Today, I wanna talk about something I’ve been messing around with lately – trying to “become straight.” Sounds crazy, right? I thought so too, at first. I mean, I’ve always known who I’m into, and it’s never been the opposite sex. But lately, I got caught up in this weird headspace where I started questioning everything. Maybe it was all those comments, or the pressure to fit in, who knows. Anyway, I decided to give it a shot, just to see what would happen.

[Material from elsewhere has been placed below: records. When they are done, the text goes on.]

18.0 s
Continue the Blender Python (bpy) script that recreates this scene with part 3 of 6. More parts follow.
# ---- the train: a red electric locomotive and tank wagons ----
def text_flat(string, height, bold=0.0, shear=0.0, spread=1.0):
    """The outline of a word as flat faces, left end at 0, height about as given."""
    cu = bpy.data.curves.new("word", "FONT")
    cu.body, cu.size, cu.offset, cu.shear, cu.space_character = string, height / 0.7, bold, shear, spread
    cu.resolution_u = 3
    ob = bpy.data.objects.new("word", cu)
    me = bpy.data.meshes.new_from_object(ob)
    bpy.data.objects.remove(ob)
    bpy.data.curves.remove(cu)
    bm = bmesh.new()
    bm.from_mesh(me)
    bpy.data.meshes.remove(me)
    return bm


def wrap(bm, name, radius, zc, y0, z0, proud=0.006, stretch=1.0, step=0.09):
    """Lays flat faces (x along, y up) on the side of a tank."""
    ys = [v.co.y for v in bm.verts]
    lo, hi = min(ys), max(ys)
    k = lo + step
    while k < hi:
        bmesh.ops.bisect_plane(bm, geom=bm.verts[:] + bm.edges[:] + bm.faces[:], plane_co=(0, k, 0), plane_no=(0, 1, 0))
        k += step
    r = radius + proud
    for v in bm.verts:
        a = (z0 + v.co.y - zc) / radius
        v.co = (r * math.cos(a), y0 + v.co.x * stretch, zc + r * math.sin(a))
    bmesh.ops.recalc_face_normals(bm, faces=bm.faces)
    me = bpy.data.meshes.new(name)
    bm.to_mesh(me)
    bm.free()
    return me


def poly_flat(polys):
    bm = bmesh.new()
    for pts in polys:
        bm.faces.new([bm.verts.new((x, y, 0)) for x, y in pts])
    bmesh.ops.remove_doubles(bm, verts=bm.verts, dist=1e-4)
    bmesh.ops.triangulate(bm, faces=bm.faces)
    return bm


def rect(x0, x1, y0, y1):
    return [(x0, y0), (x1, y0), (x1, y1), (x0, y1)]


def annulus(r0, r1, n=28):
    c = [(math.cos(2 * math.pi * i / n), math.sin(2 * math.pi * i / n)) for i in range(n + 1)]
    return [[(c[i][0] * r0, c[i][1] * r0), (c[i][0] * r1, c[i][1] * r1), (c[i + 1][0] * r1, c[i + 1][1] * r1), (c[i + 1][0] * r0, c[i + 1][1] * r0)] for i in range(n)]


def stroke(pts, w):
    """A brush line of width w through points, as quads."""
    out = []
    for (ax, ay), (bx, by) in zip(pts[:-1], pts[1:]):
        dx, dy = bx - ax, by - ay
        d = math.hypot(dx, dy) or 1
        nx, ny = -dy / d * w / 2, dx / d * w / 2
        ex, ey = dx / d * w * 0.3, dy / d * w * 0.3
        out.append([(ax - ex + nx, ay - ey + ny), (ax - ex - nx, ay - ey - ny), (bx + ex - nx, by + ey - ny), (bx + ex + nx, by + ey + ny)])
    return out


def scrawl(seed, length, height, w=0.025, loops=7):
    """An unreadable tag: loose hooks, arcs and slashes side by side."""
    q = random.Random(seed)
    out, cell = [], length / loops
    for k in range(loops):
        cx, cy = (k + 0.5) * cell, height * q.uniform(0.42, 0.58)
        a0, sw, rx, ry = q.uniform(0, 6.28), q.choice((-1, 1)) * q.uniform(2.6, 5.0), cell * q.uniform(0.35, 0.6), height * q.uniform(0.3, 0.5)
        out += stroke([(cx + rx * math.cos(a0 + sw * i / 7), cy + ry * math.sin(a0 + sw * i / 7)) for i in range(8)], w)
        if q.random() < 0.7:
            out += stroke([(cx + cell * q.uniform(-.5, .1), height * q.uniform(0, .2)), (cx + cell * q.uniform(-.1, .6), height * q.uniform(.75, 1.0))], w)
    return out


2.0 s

First, I went to the bookstore to get some books to read, to see what the “normal” people are saying. Most of them just talk about who they want to be around and who they want to date, which is the same for everyone. There’s no difference between what they wrote and what I think.
My Experiment
- Diving into “Straight” Stuff: I tried doing things that I thought straight guys were into. Watched a bunch of sports even though I couldn’t care less. I even attempted going to a game, but, man, that was rough. So many people, all that noise, for what? I just didn’t get it.
- Hanging with the Bros: I tried hanging out with some straight guys, to see what it was all about, I guess. They’re nice enough, but the conversations were just… boring. We talked about cars, and girls, and more sports. I kept nodding along, but inside, I was dying. It all felt so fake, you know?
- Talking to Someone: After a few weeks of this, I was miserable. So I reached out to this counselor I knew, someone I trusted. Just talking to her helped a lot. She reminded me that there’s nothing wrong with who I am and that trying to be someone I’m not is just gonna make me unhappy.
So, yeah, my little experiment was a total fail. Turns out, you can’t just “become straight.” It’s not like choosing a new hobby or something. Who you’re attracted to is just part of who you are. And trying to change that is like trying to fit a square peg into a round hole – it’s just not gonna work. I spent weeks feeling awkward and out of place, all for nothing.
The biggest thing I learned is that being true to yourself is way more important than trying to fit into some mold. I’d rather be happy and authentic than miserable and fake. And honestly, the loneliness of pretending to be something I’m not is way worse than any awkwardness I might feel from just being myself. If people can’t accept me for who I am, then that’s their problem, not mine.
This whole thing was a good reminder that I need to just focus on being me. And for anyone else out there feeling pressured to be something they’re not, just know that you’re not alone. It’s okay to be different. It’s okay to be you. Don’t let anyone make you feel like you have to change who you are. There’s only one you in this world, and that’s pretty damn special.